SOURCE DATA.
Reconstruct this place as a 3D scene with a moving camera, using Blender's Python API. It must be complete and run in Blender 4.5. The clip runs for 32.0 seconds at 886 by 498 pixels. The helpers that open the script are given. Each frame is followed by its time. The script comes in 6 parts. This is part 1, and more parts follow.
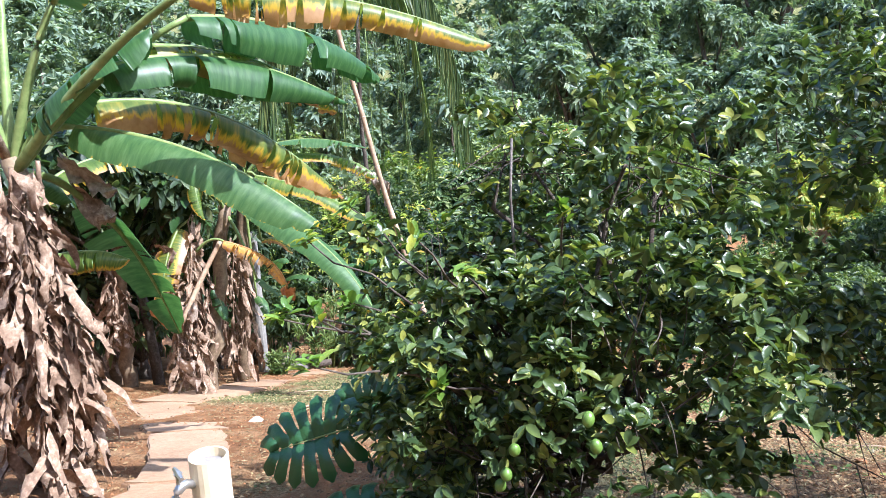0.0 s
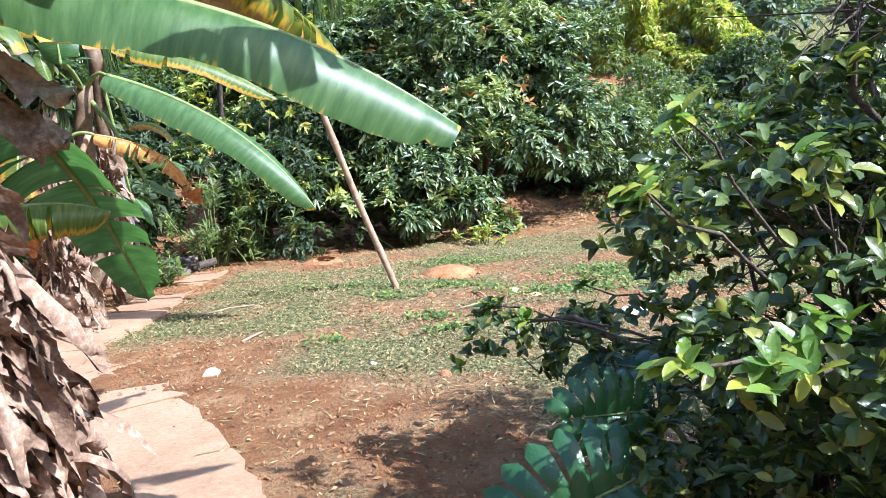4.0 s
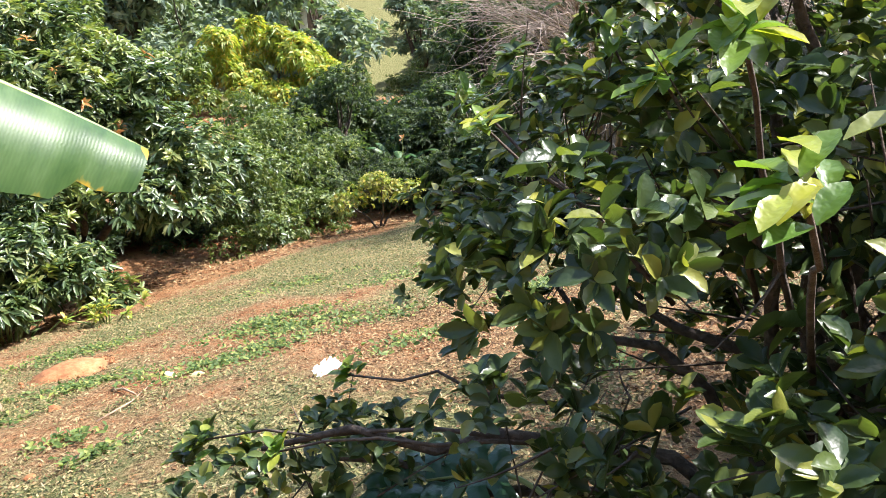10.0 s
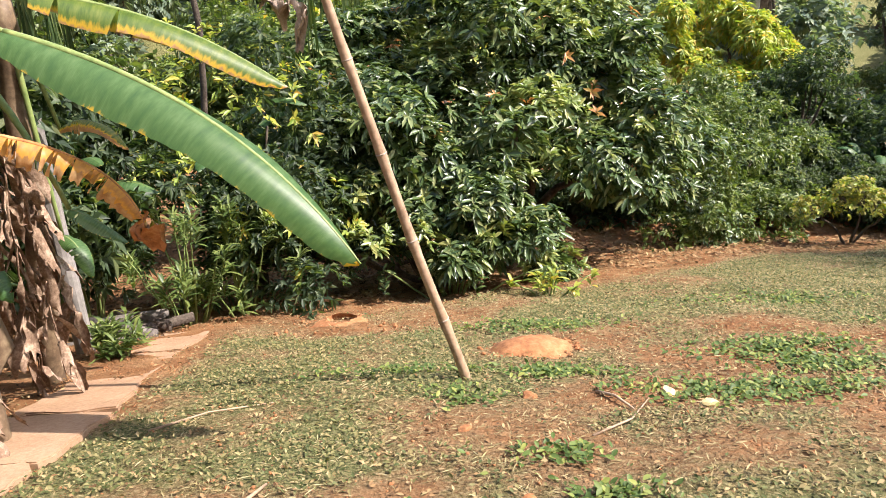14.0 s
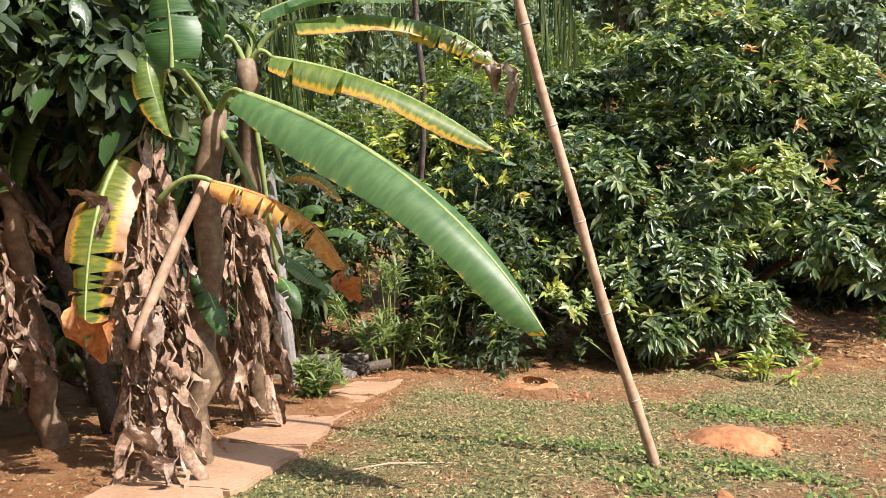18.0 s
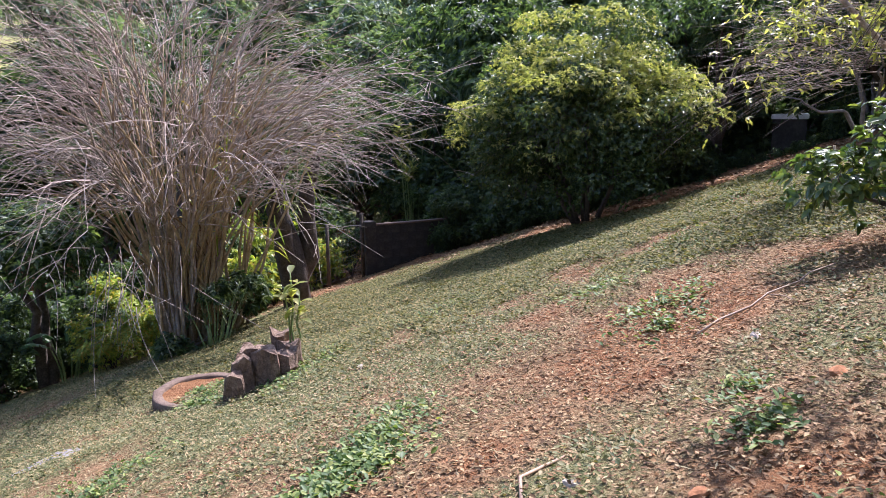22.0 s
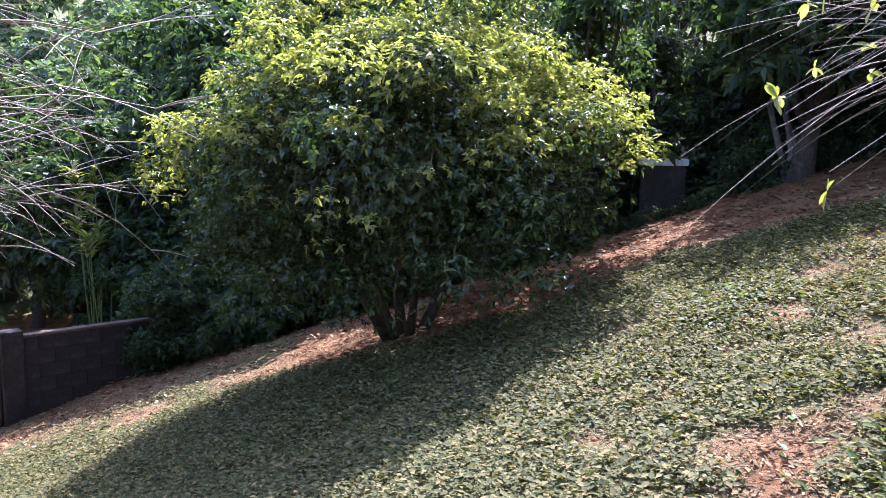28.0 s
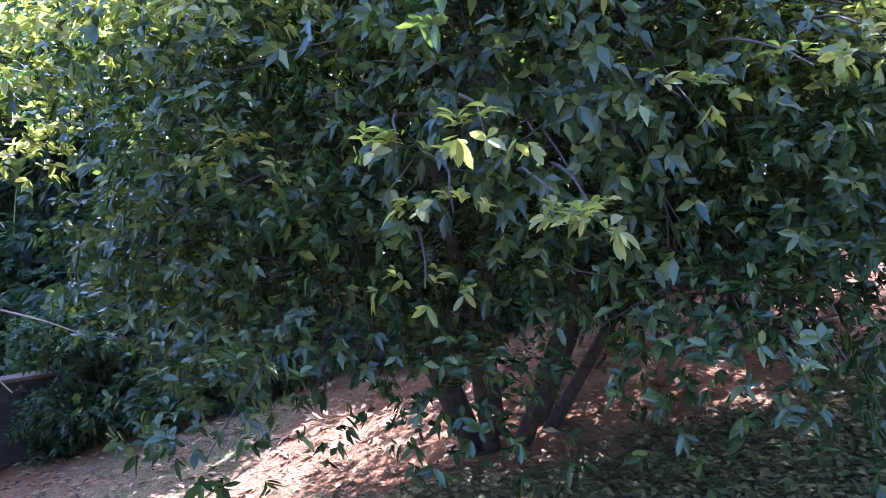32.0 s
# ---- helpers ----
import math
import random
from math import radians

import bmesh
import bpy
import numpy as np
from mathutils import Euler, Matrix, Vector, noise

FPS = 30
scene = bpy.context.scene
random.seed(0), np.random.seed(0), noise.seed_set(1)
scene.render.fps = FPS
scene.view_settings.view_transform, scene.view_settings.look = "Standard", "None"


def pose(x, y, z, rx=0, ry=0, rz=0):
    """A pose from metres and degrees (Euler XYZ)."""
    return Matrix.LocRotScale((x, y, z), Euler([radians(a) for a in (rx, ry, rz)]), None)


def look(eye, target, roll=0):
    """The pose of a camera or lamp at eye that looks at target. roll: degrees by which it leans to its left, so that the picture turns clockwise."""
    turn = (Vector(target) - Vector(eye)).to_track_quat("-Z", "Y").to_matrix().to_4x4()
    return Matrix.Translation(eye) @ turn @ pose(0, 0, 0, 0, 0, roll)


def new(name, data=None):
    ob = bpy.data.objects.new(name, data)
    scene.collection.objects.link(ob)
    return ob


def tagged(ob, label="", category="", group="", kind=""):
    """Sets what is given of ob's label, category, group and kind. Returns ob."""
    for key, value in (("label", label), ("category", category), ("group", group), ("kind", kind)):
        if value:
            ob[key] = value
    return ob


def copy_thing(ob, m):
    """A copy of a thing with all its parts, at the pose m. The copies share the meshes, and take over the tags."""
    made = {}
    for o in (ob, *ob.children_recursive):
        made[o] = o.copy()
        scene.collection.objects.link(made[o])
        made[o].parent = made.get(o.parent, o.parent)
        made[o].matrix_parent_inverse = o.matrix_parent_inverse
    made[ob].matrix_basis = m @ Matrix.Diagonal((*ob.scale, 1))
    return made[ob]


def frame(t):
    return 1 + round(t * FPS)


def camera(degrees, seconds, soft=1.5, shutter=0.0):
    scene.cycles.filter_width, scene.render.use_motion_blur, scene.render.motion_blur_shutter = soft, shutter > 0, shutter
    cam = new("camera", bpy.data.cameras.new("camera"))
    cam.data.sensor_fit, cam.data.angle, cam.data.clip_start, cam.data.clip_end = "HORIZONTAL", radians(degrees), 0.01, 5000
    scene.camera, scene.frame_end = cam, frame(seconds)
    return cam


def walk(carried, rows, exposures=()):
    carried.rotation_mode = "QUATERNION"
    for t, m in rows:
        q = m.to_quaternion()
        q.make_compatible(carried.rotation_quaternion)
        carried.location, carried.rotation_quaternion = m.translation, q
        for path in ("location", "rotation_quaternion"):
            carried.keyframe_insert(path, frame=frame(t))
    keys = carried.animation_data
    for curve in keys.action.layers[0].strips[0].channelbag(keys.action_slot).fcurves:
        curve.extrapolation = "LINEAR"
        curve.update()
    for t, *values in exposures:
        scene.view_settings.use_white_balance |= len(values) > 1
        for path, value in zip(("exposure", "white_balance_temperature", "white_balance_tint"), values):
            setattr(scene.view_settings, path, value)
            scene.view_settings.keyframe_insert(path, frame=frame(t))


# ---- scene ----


# ---- camera and walk ----
def view(x, y, z, turn, tilt, lean):
    """An eye pose: turn to the left from +y, tilt up, lean to the left, in degrees."""
    return pose(x, y, z, 90 + tilt, 0, turn) @ pose(0, 0, 0, 0, 0, lean)


cam = camera(59.55, 32.0, 0.85)
walk(cam, [
    (0, view(2.621, -3.559, 3.781, 17.58, -13.24, -2.30)),
    (0.5, view(2.173, -3.431, 3.772, 17.97, -13.91, -2.30)),
    (1, view(1.804, -3.331, 3.798, 17.90, -14.21, -2.50)),
    (1.5, view(1.436, -3.144, 3.773, 16.20, -15.84, -2.60)),
    (2, view(1.172, -3.068, 3.814, 13.86, -19.31, -2.50)),
    (2.5, view(1.022, -2.808, 3.747, 11.64, -22.06, -2.40)),
    (4.5, view(0.899, -2.334, 3.687, 0.03, -24.80, -2.80)),
    (5, view(0.937, -2.338, 3.694, -4.37, -25.05, -2.70)),
    (5.5, view(0.969, -2.353, 3.688, -10.65, -25.02, -2.80)),
    (6, view(0.985, -2.355, 3.699, -17.59, -24.68, -2.70)),
    (6.5, view(0.992, -2.324, 3.703, -22.79, -24.14, -2.50)),
    (7, view(0.967, -2.243, 3.698, -25.32, -23.89, -2.40)),
    (7.5, view(0.878, -2.056, 3.638, -26.20, -23.82, -2.20)),
    (8, view(0.850, -1.753, 3.538, -26.45, -23.72, -2.10)),
    (8.5, view(0.775, -1.549, 3.525, -26.57, -23.57, -2.10)),
    (9, view(0.716, -1.450, 3.542, -26.69, -23.27, -1.80)),
    (9.5, view(0.731, -1.370, 3.465, -27.02, -22.92, -1.70)),
    (10, view(0.699, -1.258, 3.336, -27.20, -22.64, -1.40)),
    (10.5, view(0.601, -1.059, 3.281, -27.28, -21.47, -1.60)),
    (11, view(0.485, -0.790, 3.164, -21.21, -20.94, -1.80)),
    (11.5, view(0.386, -0.574, 3.112, -11.66, -20.79, -1.50)),
    (12, view(0.276, -0.394, 3.016, -4.48, -20.68, -1.70)),
    (12.5, view(0.227, -0.162, 2.937, -1.35, -20.94, -1.70)),
    (13, view(0.126, 0.054, 2.878, 0.06, -21.50, -1.70)),
    (13.5, view(0.039, 0.230, 2.828, 0.99, -22.19, -1.70)),
    (15.5, view(-0.197, 0.723, 2.723, 12.51, -23.62, -2.50)),
    (16, view(-0.185, 0.735, 2.744, 18.22, -23.14, -2.80)),
    (16.5, view(-0.167, 0.721, 2.747, 22.16, -22.19, -2.70)),
    (17, view(-0.144, 0.697, 2.747, 24.07, -20.89, -2.60)),
    (17.5, view(-0.040, 0.608, 2.786, 24.52, -19.40, -2.56)),
    (18, view(0.038, 0.522, 2.807, 18.48, -18.03, -2.80)),
    (18.5, view(0.044, 0.521, 2.776, 5.05, -17.32, -2.78)),
    (19, view(0.096, 0.715, 2.642, -9.60, -16.41, -2.50)),
    (19.5, view(0.085, 0.872, 2.560, -22.99, -15.10, -1.98)),
    (20, view(0.365, 1.079, 2.468, -35.02, -14.80, -1.40)),
    (20.5, view(0.561, 1.338, 2.404, -44.24, -15.46, -1.20)),
    (21, view(0.765, 1.506, 2.442, -52.24, -15.36, -1.20)),
    (21.5, view(0.989, 1.757, 2.389, -60.16, -13.92, -1.00)),
    (22, view(1.244, 1.942, 2.341, -67.04, -11.71, -1.00)),
    (22.5, view(1.640, 2.094, 2.315, -72.10, -10.28, -1.00)),
    (23, view(2.058, 2.289, 2.291, -75.63, -9.70, -0.90)),
    (23.5, view(2.618, 2.495, 2.264, -78.34, -9.18, -0.90)),
    (24, view(3.097, 2.738, 2.251, -79.71, -8.89, -0.90)),
    (24.5, view(3.590, 2.884, 2.211, -80.39, -8.74, -1.00)),
    (25, view(4.074, 3.094, 2.113, -81.80, -8.60, -1.00)),
    (25.5, view(4.621, 3.355, 2.021, -83.53, -8.60, -1.00)),
    (27.5, view(6.632, 3.965, 1.927, -85.86, -7.41, 0.70)),
    (28, view(7.188, 4.125, 1.839, -86.76, -7.47, 0.70)),
    (28.5, view(7.706, 4.334, 1.756, -88.27, -7.32, 0.70)),
    (29, view(8.356, 4.494, 1.696, -89.71, -6.89, 1.00)),
    (29.5, view(8.883, 4.635, 1.657, -90.43, -6.58, 1.30)),
    (30, view(9.415, 4.741, 1.579, -90.43, -6.66, 1.50)),
    (30.5, view(9.921, 4.948, 1.513, -90.63, -6.66, 1.40)),
    (31, view(10.432, 5.080, 1.479, -90.23, -6.84, 1.30)),
    (31.5, view(10.841, 5.247, 1.457, -89.65, -6.92, 1.30)),
    (32, view(10.861, 5.290, 1.455, -89.60, -6.92, 1.40)),
], exposures=[(0, 1.5, 5300, 13), (1.5, 1.3, 5400, 13), (4.5, 1.55, 5250, 15), (7, 1.85, 5750, 17), (9, 1.72, 6000, 15), (12, 1.3, 6350, 17), (17, 1.25, 6550, 17), (19, 1.1, 6150, 18), (20.5, 1.17, 5750, 23), (24, 1.4, 5450, 28), (28, 1.88, 5200, 29), (30, 2.55, 4950, 33), (32, 3.05, 4750, 35)])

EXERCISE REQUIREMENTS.
Find the word "that" and list each line it appears in.

ANSWER TO THIS PROBLEM.
Reconstruct this place as a 3D scene with a moving camera, using Blender's Python API. It must be complete and run in Blender 4.5. The clip runs for 32.0 seconds at 886 by 498 pixels. The helpers that open the script are given. Each frame is followed by its time. The script comes in 6 parts. This is part 1, and more parts follow.
    """The pose of a camera or lamp at eye that looks at target. roll: degrees by which it leans to its left, so that the picture turns clockwise."""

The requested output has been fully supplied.